Here we go. In truth, one of the strongest reasons I wanted to engage you, my students, in research grounded in your lives is that I’m trying desperately to get you to care. Education has been forced into following a business model for decades. But colleges change slowly; they are large, slow institutions that cannot pivot quickly. That’s a feature, not a bug. We want colleges to be thoughtful, democratic, open. We want lots of people to be involved in decisions and shifts.

But between AI and the success of the PR campaign about how “college is a scam,” we are at long last in full-blown crisis. College is not a scam. It’s the single greatest factor in your lives that can change your material and intellectual lives. You can’t control the social class into which you were born, or your racial/ethnic/cultural identity and the ensuing discrimination that diminishes opportunity for you.

You can control your education.

You’re here at one of the top 20 community colleges in the country. Your classes are taught by highly specialized experts in the field. Everyone I know who teaches at Harper wants to change lives. We want you to care. We want you to engage in the process of transformation and challenge.

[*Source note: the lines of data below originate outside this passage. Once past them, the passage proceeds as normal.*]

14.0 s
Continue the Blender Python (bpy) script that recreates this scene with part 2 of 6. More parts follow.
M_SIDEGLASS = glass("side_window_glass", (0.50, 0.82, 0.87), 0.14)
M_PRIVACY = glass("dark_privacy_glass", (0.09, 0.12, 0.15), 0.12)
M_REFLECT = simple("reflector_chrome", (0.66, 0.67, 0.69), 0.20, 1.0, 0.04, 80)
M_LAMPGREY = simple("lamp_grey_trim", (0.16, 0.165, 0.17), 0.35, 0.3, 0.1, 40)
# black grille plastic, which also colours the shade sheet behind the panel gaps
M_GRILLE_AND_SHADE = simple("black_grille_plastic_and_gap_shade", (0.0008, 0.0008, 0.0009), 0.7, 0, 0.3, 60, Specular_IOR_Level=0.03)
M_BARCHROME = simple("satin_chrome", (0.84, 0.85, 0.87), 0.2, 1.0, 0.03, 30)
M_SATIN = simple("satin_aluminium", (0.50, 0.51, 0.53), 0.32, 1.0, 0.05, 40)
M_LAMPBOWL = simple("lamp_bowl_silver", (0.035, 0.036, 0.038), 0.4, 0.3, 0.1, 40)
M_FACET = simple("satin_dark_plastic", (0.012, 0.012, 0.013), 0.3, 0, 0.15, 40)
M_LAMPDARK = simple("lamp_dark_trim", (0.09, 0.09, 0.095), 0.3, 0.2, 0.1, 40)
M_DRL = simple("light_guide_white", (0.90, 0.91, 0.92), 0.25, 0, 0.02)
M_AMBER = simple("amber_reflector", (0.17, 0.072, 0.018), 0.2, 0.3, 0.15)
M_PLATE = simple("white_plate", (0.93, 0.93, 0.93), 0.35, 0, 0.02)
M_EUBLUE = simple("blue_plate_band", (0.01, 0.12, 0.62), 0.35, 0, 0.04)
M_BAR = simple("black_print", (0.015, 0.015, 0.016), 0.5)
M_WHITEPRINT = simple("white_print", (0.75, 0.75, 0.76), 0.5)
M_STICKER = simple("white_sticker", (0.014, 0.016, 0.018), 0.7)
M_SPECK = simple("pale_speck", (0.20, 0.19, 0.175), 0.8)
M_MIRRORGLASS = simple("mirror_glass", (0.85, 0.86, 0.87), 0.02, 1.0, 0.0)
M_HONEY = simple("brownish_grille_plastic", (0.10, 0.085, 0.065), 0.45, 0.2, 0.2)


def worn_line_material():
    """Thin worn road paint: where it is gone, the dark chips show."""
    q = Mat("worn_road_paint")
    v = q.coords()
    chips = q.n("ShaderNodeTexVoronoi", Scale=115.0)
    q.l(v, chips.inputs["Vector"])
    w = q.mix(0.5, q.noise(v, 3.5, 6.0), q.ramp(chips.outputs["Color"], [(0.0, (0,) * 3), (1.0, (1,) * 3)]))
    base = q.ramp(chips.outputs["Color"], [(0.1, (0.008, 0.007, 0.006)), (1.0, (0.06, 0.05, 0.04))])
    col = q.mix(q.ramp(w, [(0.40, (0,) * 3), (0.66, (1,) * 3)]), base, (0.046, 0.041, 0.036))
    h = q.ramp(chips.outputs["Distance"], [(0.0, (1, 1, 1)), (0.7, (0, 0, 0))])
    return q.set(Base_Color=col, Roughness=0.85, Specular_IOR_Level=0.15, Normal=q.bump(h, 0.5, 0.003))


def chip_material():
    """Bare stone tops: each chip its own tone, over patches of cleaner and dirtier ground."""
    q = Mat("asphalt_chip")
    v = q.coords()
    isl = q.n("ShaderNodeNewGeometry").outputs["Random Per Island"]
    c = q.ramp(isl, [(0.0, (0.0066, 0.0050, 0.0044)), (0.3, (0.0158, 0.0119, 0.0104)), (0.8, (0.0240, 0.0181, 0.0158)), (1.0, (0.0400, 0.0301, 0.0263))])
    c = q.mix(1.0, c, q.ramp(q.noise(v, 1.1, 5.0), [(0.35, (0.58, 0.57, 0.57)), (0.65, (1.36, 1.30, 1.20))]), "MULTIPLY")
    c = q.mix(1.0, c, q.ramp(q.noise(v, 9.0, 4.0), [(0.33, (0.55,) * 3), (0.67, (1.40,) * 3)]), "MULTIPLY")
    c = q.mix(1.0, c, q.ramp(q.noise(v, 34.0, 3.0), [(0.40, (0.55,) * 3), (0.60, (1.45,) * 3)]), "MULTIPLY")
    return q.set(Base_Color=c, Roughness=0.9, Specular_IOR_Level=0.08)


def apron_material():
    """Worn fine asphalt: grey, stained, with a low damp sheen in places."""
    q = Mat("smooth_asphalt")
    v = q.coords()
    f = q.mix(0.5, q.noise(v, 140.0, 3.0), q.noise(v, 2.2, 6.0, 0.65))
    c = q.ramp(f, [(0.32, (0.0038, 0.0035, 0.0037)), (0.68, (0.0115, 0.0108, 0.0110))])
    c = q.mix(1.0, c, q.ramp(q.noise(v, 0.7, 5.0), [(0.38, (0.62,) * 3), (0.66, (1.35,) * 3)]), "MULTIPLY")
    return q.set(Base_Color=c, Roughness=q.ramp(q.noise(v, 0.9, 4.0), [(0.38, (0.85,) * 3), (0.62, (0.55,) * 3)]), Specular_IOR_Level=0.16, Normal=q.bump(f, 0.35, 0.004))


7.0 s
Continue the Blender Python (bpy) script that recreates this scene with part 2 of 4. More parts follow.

We want you to value craftsmanship and effort. We do not want you to succumb to the dominant rhetoric: that grades alone matter, that a class being easy is the same as a class being good; that things like art, music, and writing are a waste of time; that “skills-only” education is the way to go. The result of these beliefs is nothing but an obedient worker who won’t challenge existing systems or hierarchies.

Think of who is being driven out of college these days, and ask yourselves who benefits from that. Think of how, ten years ago, we were closer than ever to true equity in education, and how the system kicked in to create backlash, leaving the wealthiest and most privileged to thrive at rigorous, Ivy League schools while other students bought into the lie that they are somehow victims of a “scam.”

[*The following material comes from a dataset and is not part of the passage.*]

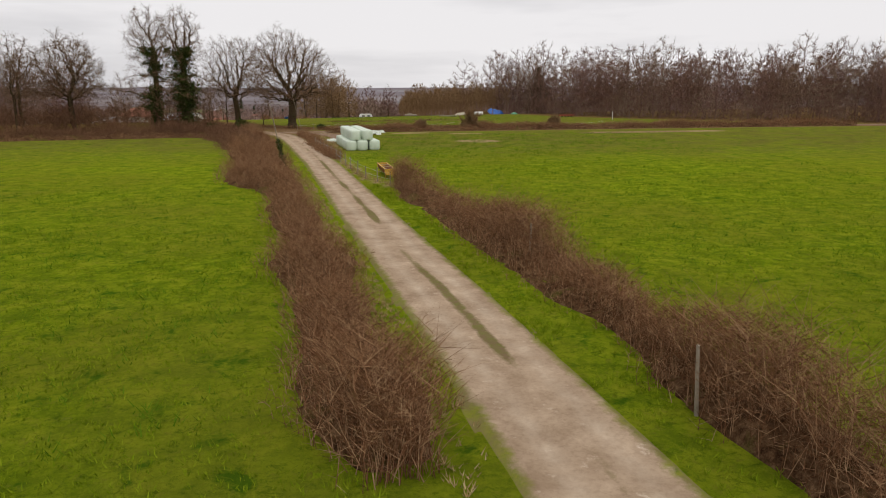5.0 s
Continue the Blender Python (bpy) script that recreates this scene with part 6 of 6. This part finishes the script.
M_GRASS = twig_material("grass blades", (0.120, 0.190, 0.006), (0.200, 0.275, 0.009), (0.31, 0.36, 0.022))
M_LUSH = twig_material("lush grass blades", (0.045, 0.11, 0.004), (0.09, 0.19, 0.008), (0.17, 0.28, 0.018))
M_STRAWBLADE = twig_material("dry grass blades", (0.28, 0.185, 0.075), (0.44, 0.32, 0.15), (0.60, 0.47, 0.26))
grass_patch("short bright green meadow grass in uneven tufts", 1, [(-30, 32), (-14, 35.5), (-3, 38.5), (1, 43), (-1, 50), (-8, 75), (-34, 75)], 9, 0.13, M_GRASS, [(ROAD, 2.3)])
grass_patch("short green pasture grass beyond the hedge", 2, [(17, 20), (12.5, 36), (10.5, 50), (7, 65), (2, 82), (28, 100), (42, 60), (36, 26)], 4.5, 0.14, M_GRASS)
grass_patch("pasture grass around the yellow trough", 3, [(-1, 88), (-11, 118), (12, 128), (24, 100)], 4, 0.15, M_GRASS)
grass_patch("lush verge grass beside the brush heap", 4, [(-4, 36), (3.5, 36.2), (6, 38), (4, 43), (2, 49), (-1, 44), (-4.5, 40)], 26, 0.17, M_LUSH, [([(-2, 39.7), (2, 39.7)], 1.9), (ROAD, 1.9)])
grass_patch("dry straw coloured grass along the paddock hedge", 5, [(5.2, 24), (6.0, 18), (6.2, 15), (9.5, 9), (11, 12), (8.5, 20), (7, 27), (4.5, 31), (3.6, 29.5)], 90, 0.12, M_STRAWBLADE, (), 0.09, 0.014)
grass_patch("thin green grass among the dry stalks by the rope fence", 14, [(5.0, 29), (5.8, 24), (7.0, 17), (9.0, 10), (12, 10), (9, 19), (7.4, 27), (5.5, 31)], 40, 0.13, M_GRASS, (), 0.10, 0.016)
grass_patch("dry pale grass on the mound between track and side track", 15, [(-13.2, 124), (-17.6, 137), (-21.5, 149), (-24.0, 154.5), (-21.5, 153), (-18.2, 146), (-15.4, 138), (-12.2, 124)], 22, 0.22, M_STRAWBLADE, (), 0.10, 0.03)
grass_patch("mixed verge grass between track and hedges", 6, [(12.5, 21.5), (8.5, 36), (6.3, 48), (0.5, 68), (-6.5, 94), (-4.5, 92), (3, 68), (8.5, 49), (10.8, 36), (14.6, 21.5)], 14, 0.15, M_GRASS, [(ROAD, 1.75)])
grass_patch("dry verge grass under the bramble hedge", 7, [(2.5, 48), (-1, 60), (-5.5, 76), (-11, 96), (-12.8, 96), (-6.5, 73), (-1.5, 56), (1, 48)], 18, 0.15, M_STRAWBLADE, [(ROAD, 1.8)])
M_TUSSOCK = twig_material("dark green tussocks", (0.060, 0.135, 0.006), (0.100, 0.200, 0.009), (0.18, 0.29, 0.018))
grass_patch("scattered dark green tussocks in the grazed field", 8, [(-9, 112), (34, 118), (34, 158), (-10, 150)], 1.6, 0.26, M_TUSSOCK, [(SIDE_TRACK, 3)], 0.22)
grass_patch("lush green tussocks below the oaks", 9, [(-24, 176), (14, 180), (24, 230), (-30, 225), (-26, 196)], 1.0, 0.28, M_TUSSOCK, (), 0.25)
grass_patch("dark green tufts in the near pasture", 10, [(-26, 42), (-4, 44), (-12, 92), (-34, 92)], 1.6, 0.22, M_TUSSOCK, [(ROAD, 5)], 0.18)
grass_patch("dark tufts in the pasture beyond the track", 11, [(14, 40), (40, 40), (40, 110), (0, 110), (1, 95), (8, 68)], 1.2, 0.24, M_TUSSOCK, (), 0.2)
grass_patch("knotted green tufts all over the grazed meadow", 12, [(-36, 36), (-14, 37), (-3, 40), (-1, 50), (-9, 82), (-14, 98), (-46, 98)], 3.4, 0.15, M_GRASS, [(ROAD, 5)], 0.10)
grass_patch("knotted green tufts in the hay field", 13, [(13, 36), (40, 34), (44, 110), (0, 120), (-8, 118), (0, 92), (8, 66)], 2.0, 0.15, M_GRASS, (), 0.11)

There is alternative, and it’s about giving a damn, questioning authority, challenging existing norms. The most radical thing you can do as a student today is actively engage in true education. Reject the focus on rubrics (truly, these are made to trick you into thinking there’s an empirical system of measurement for creative work–“give students a grid and numbers so they think it’s legitimate data, not opinion”). Reject grade-mongering and extra credit for mercenary purposes. Reject the path of least resistance for its own sake. Follow your interests, passions, questions. Take chances. Upend the system.

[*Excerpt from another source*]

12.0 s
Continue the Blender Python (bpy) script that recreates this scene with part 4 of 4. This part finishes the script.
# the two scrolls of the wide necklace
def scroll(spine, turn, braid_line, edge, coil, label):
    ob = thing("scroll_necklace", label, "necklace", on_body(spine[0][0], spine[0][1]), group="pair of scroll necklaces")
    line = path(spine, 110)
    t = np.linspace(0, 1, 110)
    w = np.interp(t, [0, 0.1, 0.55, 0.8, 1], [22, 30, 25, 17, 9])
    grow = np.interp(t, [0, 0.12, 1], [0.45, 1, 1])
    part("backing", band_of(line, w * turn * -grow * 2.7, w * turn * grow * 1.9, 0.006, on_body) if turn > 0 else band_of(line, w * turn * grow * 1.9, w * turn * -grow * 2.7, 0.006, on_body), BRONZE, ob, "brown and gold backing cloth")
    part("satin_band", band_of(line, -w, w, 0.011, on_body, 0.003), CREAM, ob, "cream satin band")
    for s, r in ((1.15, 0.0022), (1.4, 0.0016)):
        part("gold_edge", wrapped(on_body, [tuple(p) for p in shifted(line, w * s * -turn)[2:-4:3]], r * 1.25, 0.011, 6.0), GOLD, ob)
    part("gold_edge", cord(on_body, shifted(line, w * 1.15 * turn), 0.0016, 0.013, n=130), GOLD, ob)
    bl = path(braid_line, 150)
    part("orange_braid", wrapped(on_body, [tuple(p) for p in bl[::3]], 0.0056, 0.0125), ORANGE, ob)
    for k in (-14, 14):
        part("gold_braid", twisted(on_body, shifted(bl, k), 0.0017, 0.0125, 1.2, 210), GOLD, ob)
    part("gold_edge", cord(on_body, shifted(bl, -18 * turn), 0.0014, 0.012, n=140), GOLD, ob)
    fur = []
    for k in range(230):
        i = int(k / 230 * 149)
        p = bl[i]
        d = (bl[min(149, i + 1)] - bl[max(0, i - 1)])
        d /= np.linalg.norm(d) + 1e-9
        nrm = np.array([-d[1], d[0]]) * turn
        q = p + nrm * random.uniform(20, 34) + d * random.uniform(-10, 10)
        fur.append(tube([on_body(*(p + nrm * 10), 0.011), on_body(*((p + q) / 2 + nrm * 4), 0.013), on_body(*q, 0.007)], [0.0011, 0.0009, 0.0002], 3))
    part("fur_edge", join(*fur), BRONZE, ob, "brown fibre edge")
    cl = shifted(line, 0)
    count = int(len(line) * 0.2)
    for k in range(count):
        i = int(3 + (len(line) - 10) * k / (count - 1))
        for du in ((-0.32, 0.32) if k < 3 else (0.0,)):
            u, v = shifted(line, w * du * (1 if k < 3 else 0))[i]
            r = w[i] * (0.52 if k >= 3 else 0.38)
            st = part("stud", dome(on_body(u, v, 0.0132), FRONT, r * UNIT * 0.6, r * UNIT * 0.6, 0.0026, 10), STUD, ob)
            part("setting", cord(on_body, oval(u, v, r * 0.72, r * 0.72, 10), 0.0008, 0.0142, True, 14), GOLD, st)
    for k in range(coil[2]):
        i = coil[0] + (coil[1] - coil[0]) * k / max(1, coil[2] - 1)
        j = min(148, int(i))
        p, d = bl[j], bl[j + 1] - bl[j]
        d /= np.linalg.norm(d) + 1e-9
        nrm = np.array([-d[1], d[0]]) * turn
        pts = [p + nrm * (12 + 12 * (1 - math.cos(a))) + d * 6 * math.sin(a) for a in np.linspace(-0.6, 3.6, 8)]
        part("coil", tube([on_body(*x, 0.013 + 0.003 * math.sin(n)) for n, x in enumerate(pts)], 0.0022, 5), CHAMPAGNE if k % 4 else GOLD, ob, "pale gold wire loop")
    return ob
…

To do that, you have to get in touch with your own voice. I want you to write original work that helps you understand yourself and the world around you. I don’t want you to think what I think. I want you to think on your own, based on actual facts and personal integrity. So what I’m trying to do now is engage you in your story. How do you connect to an essay, story, or poem? How can you ground that in peer-reviewed, solid information? I want you to write original work because you alone can offer insight into yourself and your story.

I still care passionately about what I do because I am still learning. Curiosity is a wonderful thing, a joy that carries people through, even when our material lives are hard. And the most radical, rebellious, punk thing I can do is continue to believe that the weapons of the mind are how we change the world.